• REQUIRED TASK: Report how many lines contain "target". Give the number and nothing else.

-- begin DATA SECTION --

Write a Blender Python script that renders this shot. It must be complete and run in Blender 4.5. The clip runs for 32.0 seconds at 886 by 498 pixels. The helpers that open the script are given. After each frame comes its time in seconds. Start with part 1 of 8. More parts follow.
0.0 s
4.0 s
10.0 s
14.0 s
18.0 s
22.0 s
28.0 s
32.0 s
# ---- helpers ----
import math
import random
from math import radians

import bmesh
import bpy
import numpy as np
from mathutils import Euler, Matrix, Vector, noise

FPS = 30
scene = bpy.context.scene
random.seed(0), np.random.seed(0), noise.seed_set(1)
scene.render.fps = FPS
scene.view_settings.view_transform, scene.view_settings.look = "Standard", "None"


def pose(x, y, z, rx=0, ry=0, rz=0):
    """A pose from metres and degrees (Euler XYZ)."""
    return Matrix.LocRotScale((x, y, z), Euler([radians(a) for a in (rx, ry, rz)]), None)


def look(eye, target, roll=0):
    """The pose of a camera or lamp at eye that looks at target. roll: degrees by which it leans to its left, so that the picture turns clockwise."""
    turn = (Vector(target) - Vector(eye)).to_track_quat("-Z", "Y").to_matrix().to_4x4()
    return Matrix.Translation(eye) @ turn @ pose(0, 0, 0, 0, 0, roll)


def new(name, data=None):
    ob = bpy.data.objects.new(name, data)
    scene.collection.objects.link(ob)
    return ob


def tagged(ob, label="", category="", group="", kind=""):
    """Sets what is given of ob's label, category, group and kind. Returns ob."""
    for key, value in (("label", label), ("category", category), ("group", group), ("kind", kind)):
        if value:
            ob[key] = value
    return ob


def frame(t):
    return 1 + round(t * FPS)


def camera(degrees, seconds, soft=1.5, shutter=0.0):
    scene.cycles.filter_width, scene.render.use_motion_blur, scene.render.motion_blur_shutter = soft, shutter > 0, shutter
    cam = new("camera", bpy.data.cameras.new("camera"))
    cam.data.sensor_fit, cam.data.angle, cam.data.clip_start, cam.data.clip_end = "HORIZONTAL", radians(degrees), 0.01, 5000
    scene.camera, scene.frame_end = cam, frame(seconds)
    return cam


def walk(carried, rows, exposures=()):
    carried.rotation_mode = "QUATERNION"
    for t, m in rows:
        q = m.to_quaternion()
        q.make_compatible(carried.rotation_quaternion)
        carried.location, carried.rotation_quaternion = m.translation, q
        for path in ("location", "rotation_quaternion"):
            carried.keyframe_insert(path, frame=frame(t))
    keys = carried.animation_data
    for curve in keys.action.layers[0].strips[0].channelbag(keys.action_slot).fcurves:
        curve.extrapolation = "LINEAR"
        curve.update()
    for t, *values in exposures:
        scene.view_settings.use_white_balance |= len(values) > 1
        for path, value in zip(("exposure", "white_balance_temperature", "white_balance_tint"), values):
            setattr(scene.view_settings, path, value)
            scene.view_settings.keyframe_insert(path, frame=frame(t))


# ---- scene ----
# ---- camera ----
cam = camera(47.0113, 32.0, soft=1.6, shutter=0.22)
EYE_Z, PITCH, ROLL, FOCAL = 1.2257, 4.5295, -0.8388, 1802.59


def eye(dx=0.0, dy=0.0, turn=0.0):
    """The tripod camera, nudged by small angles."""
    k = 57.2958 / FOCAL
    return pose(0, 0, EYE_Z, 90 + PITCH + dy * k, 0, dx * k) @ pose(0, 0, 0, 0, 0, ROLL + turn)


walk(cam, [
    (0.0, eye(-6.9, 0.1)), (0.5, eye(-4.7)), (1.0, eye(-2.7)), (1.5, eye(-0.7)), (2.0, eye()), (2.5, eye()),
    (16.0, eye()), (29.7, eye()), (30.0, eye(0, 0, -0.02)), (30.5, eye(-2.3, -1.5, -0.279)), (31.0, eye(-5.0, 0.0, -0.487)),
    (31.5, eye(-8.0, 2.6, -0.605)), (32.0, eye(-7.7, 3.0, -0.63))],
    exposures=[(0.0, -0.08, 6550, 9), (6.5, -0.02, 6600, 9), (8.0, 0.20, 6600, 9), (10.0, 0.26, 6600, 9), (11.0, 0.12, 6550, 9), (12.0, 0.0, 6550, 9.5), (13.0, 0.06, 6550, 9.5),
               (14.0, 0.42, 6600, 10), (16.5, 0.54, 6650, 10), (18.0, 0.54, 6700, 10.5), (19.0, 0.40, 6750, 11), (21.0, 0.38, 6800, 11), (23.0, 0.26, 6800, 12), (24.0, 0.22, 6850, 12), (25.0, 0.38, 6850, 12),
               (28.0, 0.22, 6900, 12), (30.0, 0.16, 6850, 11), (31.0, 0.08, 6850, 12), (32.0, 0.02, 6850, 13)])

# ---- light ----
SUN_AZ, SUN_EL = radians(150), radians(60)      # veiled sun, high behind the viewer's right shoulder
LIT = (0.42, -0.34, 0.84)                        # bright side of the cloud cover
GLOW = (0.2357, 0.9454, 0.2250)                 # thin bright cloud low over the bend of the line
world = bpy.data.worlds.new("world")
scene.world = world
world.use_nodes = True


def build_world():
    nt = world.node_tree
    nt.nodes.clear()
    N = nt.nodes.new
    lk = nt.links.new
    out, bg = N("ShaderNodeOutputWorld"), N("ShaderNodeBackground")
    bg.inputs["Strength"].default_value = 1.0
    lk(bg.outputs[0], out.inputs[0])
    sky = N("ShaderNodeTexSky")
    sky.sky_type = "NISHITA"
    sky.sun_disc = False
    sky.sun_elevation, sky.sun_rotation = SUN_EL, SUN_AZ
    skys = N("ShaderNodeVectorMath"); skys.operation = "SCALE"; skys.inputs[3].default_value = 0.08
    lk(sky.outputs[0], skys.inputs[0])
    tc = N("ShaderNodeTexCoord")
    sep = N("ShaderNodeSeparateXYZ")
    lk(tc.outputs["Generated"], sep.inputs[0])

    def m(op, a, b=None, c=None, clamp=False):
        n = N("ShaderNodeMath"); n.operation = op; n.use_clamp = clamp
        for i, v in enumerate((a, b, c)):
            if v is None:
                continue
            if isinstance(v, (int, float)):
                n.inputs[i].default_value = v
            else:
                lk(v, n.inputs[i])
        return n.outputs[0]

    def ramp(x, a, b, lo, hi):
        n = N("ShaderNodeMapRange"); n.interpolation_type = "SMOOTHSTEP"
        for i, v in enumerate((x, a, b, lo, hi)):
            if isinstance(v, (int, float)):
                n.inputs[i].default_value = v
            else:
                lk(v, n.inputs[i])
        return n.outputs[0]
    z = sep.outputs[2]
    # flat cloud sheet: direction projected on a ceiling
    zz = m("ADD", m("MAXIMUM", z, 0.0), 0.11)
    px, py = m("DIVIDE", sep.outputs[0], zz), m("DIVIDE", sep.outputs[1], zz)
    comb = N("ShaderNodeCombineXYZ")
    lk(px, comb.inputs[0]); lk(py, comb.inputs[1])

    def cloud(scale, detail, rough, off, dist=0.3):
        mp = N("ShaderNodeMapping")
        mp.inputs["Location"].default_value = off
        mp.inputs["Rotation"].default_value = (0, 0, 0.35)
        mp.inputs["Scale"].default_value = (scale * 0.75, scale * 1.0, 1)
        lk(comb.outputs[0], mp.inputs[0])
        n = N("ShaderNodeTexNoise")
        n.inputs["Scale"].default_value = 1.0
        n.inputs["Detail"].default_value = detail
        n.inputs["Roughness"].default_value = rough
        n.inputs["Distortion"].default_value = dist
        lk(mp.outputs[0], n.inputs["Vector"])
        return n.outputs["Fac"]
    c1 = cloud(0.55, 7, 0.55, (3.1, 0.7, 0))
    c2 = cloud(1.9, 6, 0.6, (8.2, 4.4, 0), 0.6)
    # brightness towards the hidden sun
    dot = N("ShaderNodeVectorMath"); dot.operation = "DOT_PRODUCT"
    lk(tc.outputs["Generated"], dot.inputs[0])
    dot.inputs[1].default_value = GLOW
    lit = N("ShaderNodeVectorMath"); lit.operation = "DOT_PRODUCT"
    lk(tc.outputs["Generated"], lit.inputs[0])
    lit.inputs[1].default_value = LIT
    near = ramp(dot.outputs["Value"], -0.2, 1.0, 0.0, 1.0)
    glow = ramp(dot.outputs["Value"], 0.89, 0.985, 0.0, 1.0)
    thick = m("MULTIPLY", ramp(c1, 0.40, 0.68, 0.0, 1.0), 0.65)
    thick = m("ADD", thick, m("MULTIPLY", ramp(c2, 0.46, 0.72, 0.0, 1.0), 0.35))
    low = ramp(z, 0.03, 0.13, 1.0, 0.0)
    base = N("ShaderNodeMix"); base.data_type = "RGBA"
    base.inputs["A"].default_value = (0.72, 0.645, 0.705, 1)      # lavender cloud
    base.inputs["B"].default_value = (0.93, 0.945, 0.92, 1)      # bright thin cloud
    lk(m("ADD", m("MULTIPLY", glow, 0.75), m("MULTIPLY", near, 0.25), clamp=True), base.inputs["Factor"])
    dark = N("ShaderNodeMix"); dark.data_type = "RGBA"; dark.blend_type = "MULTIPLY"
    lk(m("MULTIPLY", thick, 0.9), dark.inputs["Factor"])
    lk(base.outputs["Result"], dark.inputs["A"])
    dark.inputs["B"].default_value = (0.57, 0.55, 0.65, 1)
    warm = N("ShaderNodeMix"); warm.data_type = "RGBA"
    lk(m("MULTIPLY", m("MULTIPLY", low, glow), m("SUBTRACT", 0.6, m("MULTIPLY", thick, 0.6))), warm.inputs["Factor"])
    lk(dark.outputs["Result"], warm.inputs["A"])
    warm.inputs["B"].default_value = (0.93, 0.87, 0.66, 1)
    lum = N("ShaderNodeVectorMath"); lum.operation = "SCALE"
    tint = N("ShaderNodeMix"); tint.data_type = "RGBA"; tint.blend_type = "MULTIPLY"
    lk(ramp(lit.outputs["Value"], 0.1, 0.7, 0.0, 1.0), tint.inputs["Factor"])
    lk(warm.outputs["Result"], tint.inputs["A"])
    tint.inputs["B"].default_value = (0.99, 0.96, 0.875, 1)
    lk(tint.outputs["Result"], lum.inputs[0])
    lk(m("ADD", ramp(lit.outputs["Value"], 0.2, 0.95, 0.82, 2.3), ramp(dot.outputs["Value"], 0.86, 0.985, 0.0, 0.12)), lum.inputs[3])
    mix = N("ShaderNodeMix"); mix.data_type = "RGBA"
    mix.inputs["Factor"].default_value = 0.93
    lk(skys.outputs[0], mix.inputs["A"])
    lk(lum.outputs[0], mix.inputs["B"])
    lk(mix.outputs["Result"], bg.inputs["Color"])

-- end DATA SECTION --

• ANSWER BELOW: 3